U2, at its best, manages to elevate the listener to a higher plane - Bono's soaring choruses propelling the anthems and the Edge's precise melodies riding shotgun. When U2 fans hear one of the band's classics, such as "Where the Streets Have No Name" or "One," they enter a state in which the dissenting cackles of critics are summarily ignored and the full, rich sound of the proud Irish arena rockers completely envelops them.

The entirety of U2's catalogue can best be described as a triumph of faith over reason, of pop grandeur over refined sensibilities. Unfortunately, this formula easily breaks down when the one with the multi-shaded sunglasses himself wishes to bait critics with shallow ambiance and Bob Dylan-like aping.

Case in point is the lead single, "Get On Your Boots." Apparently, Bono did little but recycle the meter of Dylan's verses in "Subterranean Homesick Blues" to engage in some rather undercooked, amateur poetry.

In fact, when the Edge sidelines his heavy, Zeppelin-esque riff and Bono spits out lines such as "Here's what you gotta be/ Love and community/ Laughter is eternity if the joy is real" over solitary drums, the image of a talent-starved slam poet at his local club springs quickly to mind.

The preceding track "I'll Go Crazy If I Don't Go Crazy Tonight," appears explicitly designed to make the lyrics of "Boots" look Miltonian by comparison. Though Bono offers a disclaimer of sorts by belting out "I reserve the right to be ridiculous," one does not realize the extent until he sings "As you start out the climb/ Listen for me, I'll be shouting/ But we're gonna make it all the way to the light/ But I know I'll go crazy if I don't go crazy tonight."

For someone who has self-effacingly mocked his messiah complex and has touted his newfound ability to write in the third person, Bono is remarkably intent on leading a "generation" into the "light" as they "shout into the darkness" and "squeeze out sparks of light."

The more experimental tracks fare slightly better. "FEZ-Being Born" begins with a ghostly, patented Eno atmosphere which abruptly morphs into a prototypical U2 anthem - rousing chorus, typical Edge melody and all - that is greatly enhanced by a host of exotic, Moroccan timbres.

The rewards for wading through the uneven majority of Horizon are in the album's closing tracks. "White As Snow" boasts gorgeous horn arrangements, minimalist percussion and, for once, able storytelling that meld seamlessly.

While "Breathe" is largely forgettable, the searching, haunting spirit of "Snow" manifests itself in "Cedars of Lebanon." The album closer has an air of timelessness about it and allows the band to go out with a dense ballad brimming with the promise of what Horizon could have been.

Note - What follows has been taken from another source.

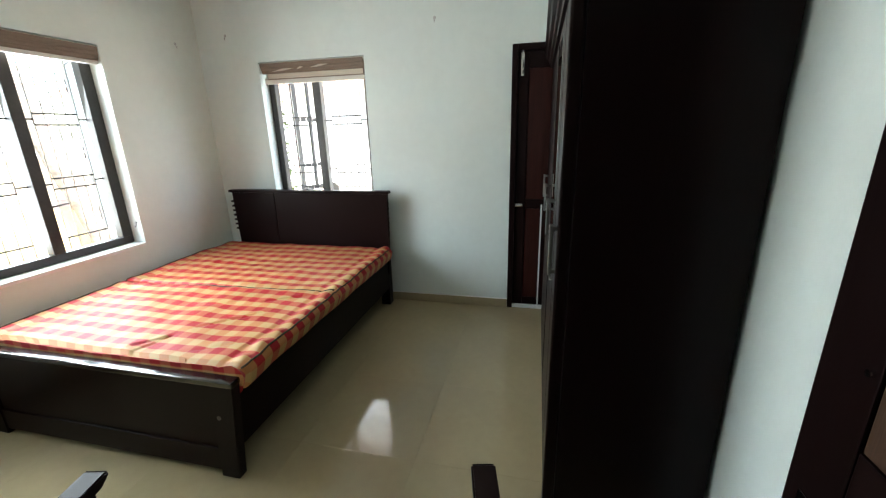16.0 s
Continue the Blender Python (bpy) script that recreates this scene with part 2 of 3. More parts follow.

In the end, Horizon shares more of its philosophical blueprints with another Eno-produced record, Coldplay's Viva La Vida or Death and All His Friends. Both U2 and Coldplay attempted to resuscitate a stagnant aural signature, and neither was very successful. From the composers of "Yellow," this type of half-hearted sonic wanking was to be expected.

The band responsible for Boy, October, The Joshua Tree and Achtung Baby, on the other hand, should really know better than to rip out sheets from Bono's diary, add some Eno-lite for accompaniment and market it as a late career masterpiece.

Bono can save the world later. He needs to save the band first.